Sediment Thickness map: USGS geophysical data were combined with selected analogous data of Enos (1977; see Data Integration section) to produce an updated regional isopach map that shows contoured thickness of Holocene carbonates from the northern Florida Keys to west of The Quicksands. (From Lidz et al., 2003). Reef data are based on drill cores. Contours are in meters. Dogleg and diagonal lines divide upper, middle, and lower Keys.
Colors represent different thicknesses ranging from bare bedrock (white) to thinnest (pale pinks) to thicker (dark reds) to thickest (rust). White area at shelf margin denotes seaward sediment-free side of a massive discontinuous Pleistocene coral reef. This fossil reef marks the shelf margin at the 30-m depth contour. An upper-slope terrace lies at the toe of this reef in 30 to 40 m of water. Note areas of thinnest coverage (pale pinks) generally correspond to areas of highest bedrock elevations, such as on the Marquesas-Quicksands ridge (in the large black rectangle).
Sediments are generally ~3 to 4 m thick shelf-wide, indicating offshelf transport in the deeper southwestern area. The open-marine environment there is subject to stronger currents than the more restricted northeastern marine setting. The thickest shelf accumulations (~27-30 m) occur in a backreef trough behind the shelf margin, where both reef and trough are present. Thicker sediments (>55 m) are known to fill an outer-shelf sinkhole located off north Key Largo (Fig. 6C; Shinn et al., 1996). The thickest (>40 m) sediment buildup contoured on the map occurs on the upper slope southwest of the Marquesas Keys in 80 to 190 m of water.

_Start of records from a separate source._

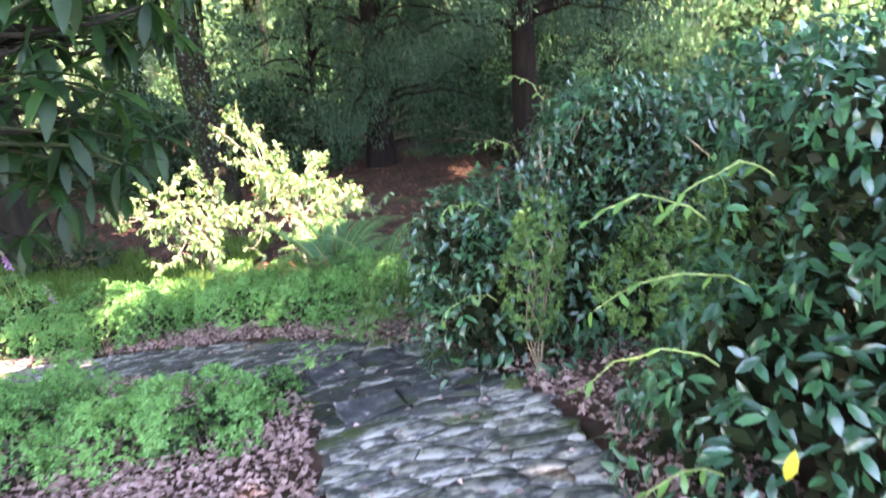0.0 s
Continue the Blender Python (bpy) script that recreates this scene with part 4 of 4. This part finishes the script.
# two broad stone steps
for a, b in (((-1.26, 6.02), (-.30, 6.55)), ((-.84, 4.80), (.05, 5.17))):
    a, b = np.array(a), np.array(b)
    mid, way = (a + b) / 2, unit(b - a)
    side = np.array([way[1], -way[0]])
    e = thing("stone_step", (*mid, float(ground_z(*mid))), "broad worn slate step across the path", "step", "stone steps")
    half, x0 = np.linalg.norm(b - a) / 2, 0
    cuts = [-half, -half + .42, -half + .78, half]
    for u, v in zip(cuts[:-1], cuts[1:]):
        bm = bmesh.new()
        bmesh.ops.create_cube(bm, size=1)
        for w in bm.verts:
            along = (u + .006 if w.co.x < 0 else v - .006)
            across = w.co.y * .36 + rng.uniform(-.015, .015) + .16
            q = way * along + side * across
            w.co = (q[0], q[1], (.055 if w.co.z > 0 else -.14))
        bmesh.ops.bevel(bm, geom=bm.edges[:], offset=.012, segments=2, affect="EDGES")
        me = bpy.data.meshes.new("slab")
        bm.to_mesh(me)
        bm.free()
        me.materials.append(STONE)
        new("slab", me).parent = e

# ---- fallen leaves ----


def fallen(n, box, test, lift, size, label, mat=LITTER):
    p = np.stack([rng.uniform(box[0], box[1], n), rng.uniform(box[2], box[3], n)], -1)
    p = p[test(p)]
    q = np.stack([p[:, 0], p[:, 1], ground_z(p[:, 0], p[:, 1]) + rng.uniform(0, 1, len(p)) * lift + .012], -1)
    a = rng.uniform(0, 2 * np.pi, len(q))
    d = np.stack([np.cos(a), np.sin(a), rng.uniform(-.25, .45, len(q))], -1)
    nn = unit(rng.normal(0, .45, q.shape) + np.array([0, 0, 1]))
    ob = new("leaf_litter", to_mesh("leaf_litter", *strew(blade(.3, .16, .25), frames(d, nn, rng.uniform(*size, len(q))), q), mat))
    tagged(ob, label, "leaf litter", kind="stuff")


fallen(52000, (-7.5, 1.2, 2.2, 11), lambda p: (lambda s: (np.abs(s) > .66 + .07 * np.sin(5 * p[:, 0] + 3 * p[:, 1])) & (np.abs(s) < 2.3))(path_side(p[:, 0], p[:, 1])[0]), .06, (.03, .062), "pinkish brown dead leaves beside the path")
fallen(9000, (-16, -7.5, 8, 16), lambda p: (lambda s: (np.abs(s) > .6) & (np.abs(s) < 1.5))(path_side(p[:, 0], p[:, 1])[0]), .05, (.05, .09), "brown dead leaves along the far path")
fallen(12000, (-7, -.8, 2.2, 8), lambda p: path_side(p[:, 0], p[:, 1])[0] < -1.6, .05, (.03, .065), "brown dead leaves under the azaleas")
fallen(900, (-7.5, .8, 3, 11), lambda p: np.abs(path_side(p[:, 0], p[:, 1])[0]) < .66, .03, (.03, .06), "few scattered dead leaves on the stones")
fallen(15000, (-14, 3, 10, 27), lambda p: path_side(p[:, 0], p[:, 1])[0] > 3.4, .03, (.05, .11), "reddish brown litter under the trees", LITTER_WOOD)
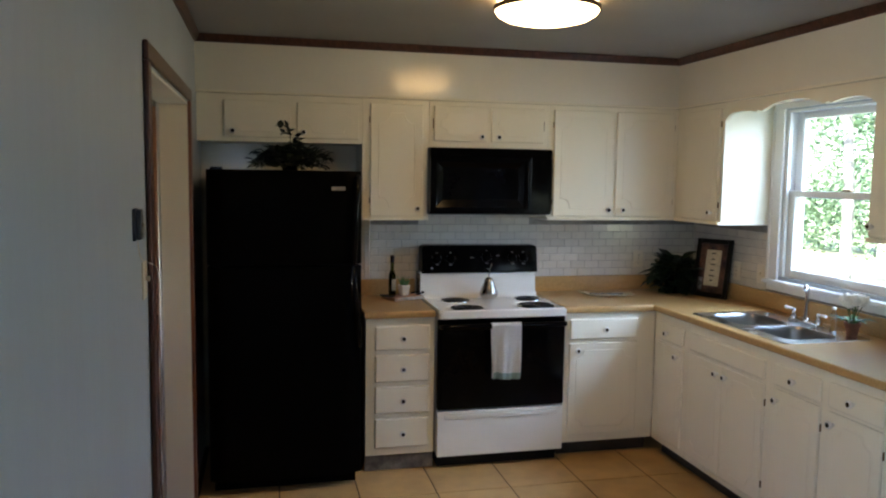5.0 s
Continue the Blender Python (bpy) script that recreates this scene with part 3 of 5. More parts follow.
def door_mat():
    m = thing("door_mat", (1.62, -4.05, 0), "striped dark woven door mat on the tiles", "mat")
    x0, x1, y0, y1 = 1.50, 1.955, -4.55, -3.565
    cols = list(RUG.values())
    order = [0, 1, 0, 2, 0, 4, 1, 0, 3, 1, 0, 4, 0, 2, 1, 0, 1, 3, 0, 4, 0, 1, 2, 0, 1, 0, 4, 3, 0, 1]
    x = x0
    n = len(order)
    w = (x1 - x0) / n
    for k, c in enumerate(order):
        part("stripe", B(x + k * w, x + (k + 1) * w - 0.0005, y0, y1, 0.001, 0.009 + 0.0015 * (k % 2), 0.001), cols[c], m)


door_mat()

# ---- cased opening on the west side ----


def cased_opening():
    o = thing("door_2", (WEST_X, (OPEN_Y0 + OPEN_Y1) / 2, 0), "cased opening with red-brown wooden trim to the hall", "doorway", "", NORTH, "structure")
    for side, x0, x1 in (("in", WEST_X + 0.002, WEST_X + 0.018), ("out", WEST_X - 0.143, WEST_X - 0.127)):
        mat = DARKWOOD if side == "in" else TRIMWHITE
        part("casing", B(x0, x1, OPEN_Y0 - 0.062, OPEN_Y0 + 0.004, 0, OPEN_Z + 0.006, 0.004), mat, o, "dark red wood casing" if side == "in" else "white casing")
        part("casing", B(x0, x1, OPEN_Y1 - 0.004, OPEN_Y1 + 0.062, 0, OPEN_Z + 0.006, 0.004), REDTRIM if side == "in" else mat, o, "red-brown wood casing" if side == "in" else "white casing")
        part("head_casing", B(x0, x1, OPEN_Y0 - 0.062, OPEN_Y1 + 0.062, OPEN_Z + 0.007, OPEN_Z + 0.066, 0.004), mat, o, "dark red wood casing" if side == "in" else "white casing")
    part("jamb", boxes((WEST_X - 0.1275, WEST_X + 0.003, OPEN_Y1 - 0.012, OPEN_Y1 - 0.0005, 0, OPEN_Z - 0.012)), PAINT, o, "cream painted jamb")
    part("jamb", boxes((WEST_X - 0.1275, WEST_X + 0.003, OPEN_Y0 + 0.0005, OPEN_Y0 + 0.012, 0, OPEN_Z - 0.012)), PAINT, o, "cream painted jamb")
    part("head_jamb", boxes((WEST_X - 0.1275, WEST_X + 0.003, OPEN_Y0, OPEN_Y1, OPEN_Z - 0.012, OPEN_Z - 0.0005)), TRIMWHITE, o, "cream painted jamb")


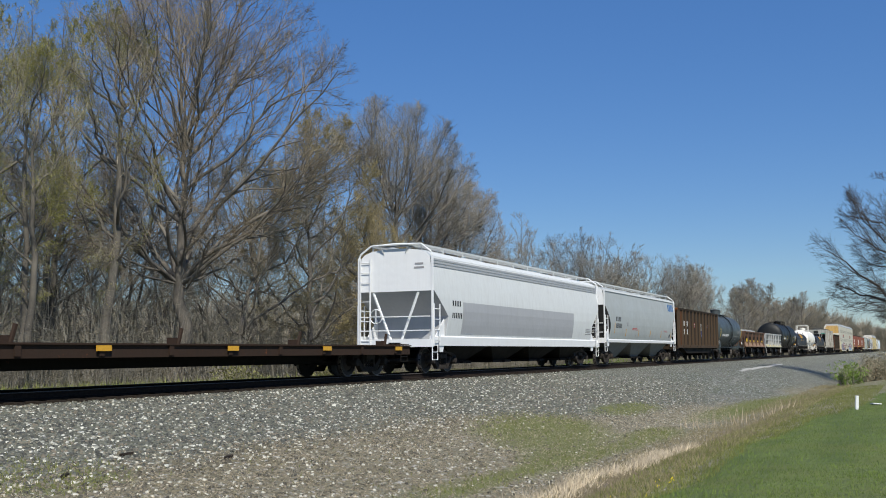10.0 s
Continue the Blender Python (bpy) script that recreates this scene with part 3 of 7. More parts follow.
def make_ground():
    xs = spread([(-600, -100, 50), (-100, 0, 10), (0, 45, 0.5), (45, 90, 1.0), (90, 200, 5), (200, 600, 25), (600, 4000, 200)])
    ys = spread([(-700, -60, 40), (-60, -6, 3), (-6, 1, 0.7), (1, 16, 0.4), (16, 24, 0.6), (24, 40, 2), (40, 100, 10), (100, 900, 80)])
    gx, gy = np.meshgrid(xs, ys, indexing="ij")
    gz = ground_z(gx, gy)
    verts = np.stack([gx, gy, gz], -1).reshape(-1, 3)
    i, j = np.meshgrid(np.arange(len(xs) - 1), np.arange(len(ys) - 1), indexing="ij")
    a = (i * len(ys) + j).ravel()
    faces = np.stack([a, a + len(ys), a + len(ys) + 1, a + 1], 1)
    me = mesh_from_arrays("ground", verts, faces, "ground")
    stone, lawn, moss, dead = (m.ravel() for m in cover_masks(gx, gy))
    one = np.ones_like(stone)
    for name, data in (("cover", (stone, lawn, moss, one)), ("cover2", (stone, dead, moss, one))):
        layer = me.color_attributes.new(name, "FLOAT_COLOR", "POINT")
        layer.data.foreach_set("color", np.stack(data, 1).astype(np.float32).ravel())
    me.polygons.foreach_set("use_smooth", [True] * len(me.polygons))
    tagged(new("ground", me), "railway embankment with crushed stone, moss, ditch and mown lawn", "ground", kind="structure")


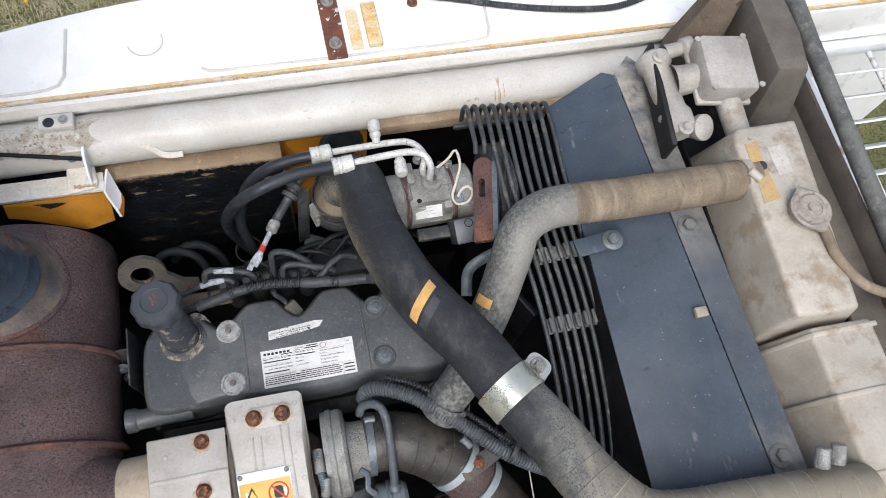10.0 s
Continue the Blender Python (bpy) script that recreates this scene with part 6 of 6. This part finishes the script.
# ---- charge air hose, radiator hose ----
def big_hoses():
    h = thing("charge_air_hose", (0.3, -0.15, 1.60), "large fabric-wrapped black rubber charge air hose, dust-coated towards the cooler", "hose")
    line = [(0.094, 0.222, 1.550), (0.095, 0.224, 1.590), (0.106, 0.232, 1.628), (0.124, 0.222, 1.651), (0.131, 0.189, 1.663), (0.135, 0.130, 1.681), (0.150, 0.068, 1.693), (0.172, 0.007, 1.703), (0.204, -0.049, 1.707), (0.241, -0.103, 1.711), (0.277, -0.175, 1.715), (0.320, -0.251, 1.724), (0.345, -0.303, 1.729), (0.362, -0.334, 1.736), (0.383, -0.362, 1.740), (0.411, -0.386, 1.743), (0.464, -0.399, 1.746), (0.551, -0.404, 1.749), (0.667, -0.412, 1.751), (0.728, -0.418, 1.752)]
    whole, _ = spline(line, 0.004)
    rng = random.Random(8)
    part("hose_length", tube(whole[::6] + [whole[-1]], 0.0425, 40, 0.004, caps=False), hose_wrap, h)
    part("cuff", tube(whole[0:17:4], 0.0445, 40, 0.004, caps=False), hose_tan, h, "tan dusty hose end")
    # spiral wrap edges
    for s in range(6, len(whole) - 8, 7):
        t = (whole[s + 2] - whole[s - 2]).normalized()
        up = (Vector((0, 0, 1)) - t * t.z).normalized()
        sd = t.cross(up)
        loop = []
        for k in range(15):
            a = radians(-20 + 220 * k / 14)
            skew = 0.010 * (k / 14 - 0.5)
            loop.append(whole[s] + t * skew + (up * math.sin(a) + sd * math.cos(a)) * 0.0422)
        thick = 0.0006 + 0.0004 * rng.random() + (0.0006 if whole[s].x > 0.34 else 0.0)
        part("wrap_edge", tube(loop, thick, 5, 0.008), tape_edge if whole[s].x > 0.37 else hose_wrap, h)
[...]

The isopach map shows sites and types of localized sedimentary processes: accumulation in enclosed bedrock lows (north of New Ground Shoal and in sinkhole off Key Largo) and behind rock barriers (east of Halfmoon Shoal), and offshelf transport (sediment wedge southwest of the Marquesas Keys). Deep water around the Marquesas-Quicksands ridge and strong currents in Boca Grande Channel indicate that ridge sands form in place. Both maps show the location of NOAA's newly named Captain Roy's Reef off north Key Largo and the generally margin-parallel nature of Pleistocene and Holocene geomorphic trends seaward of the keys.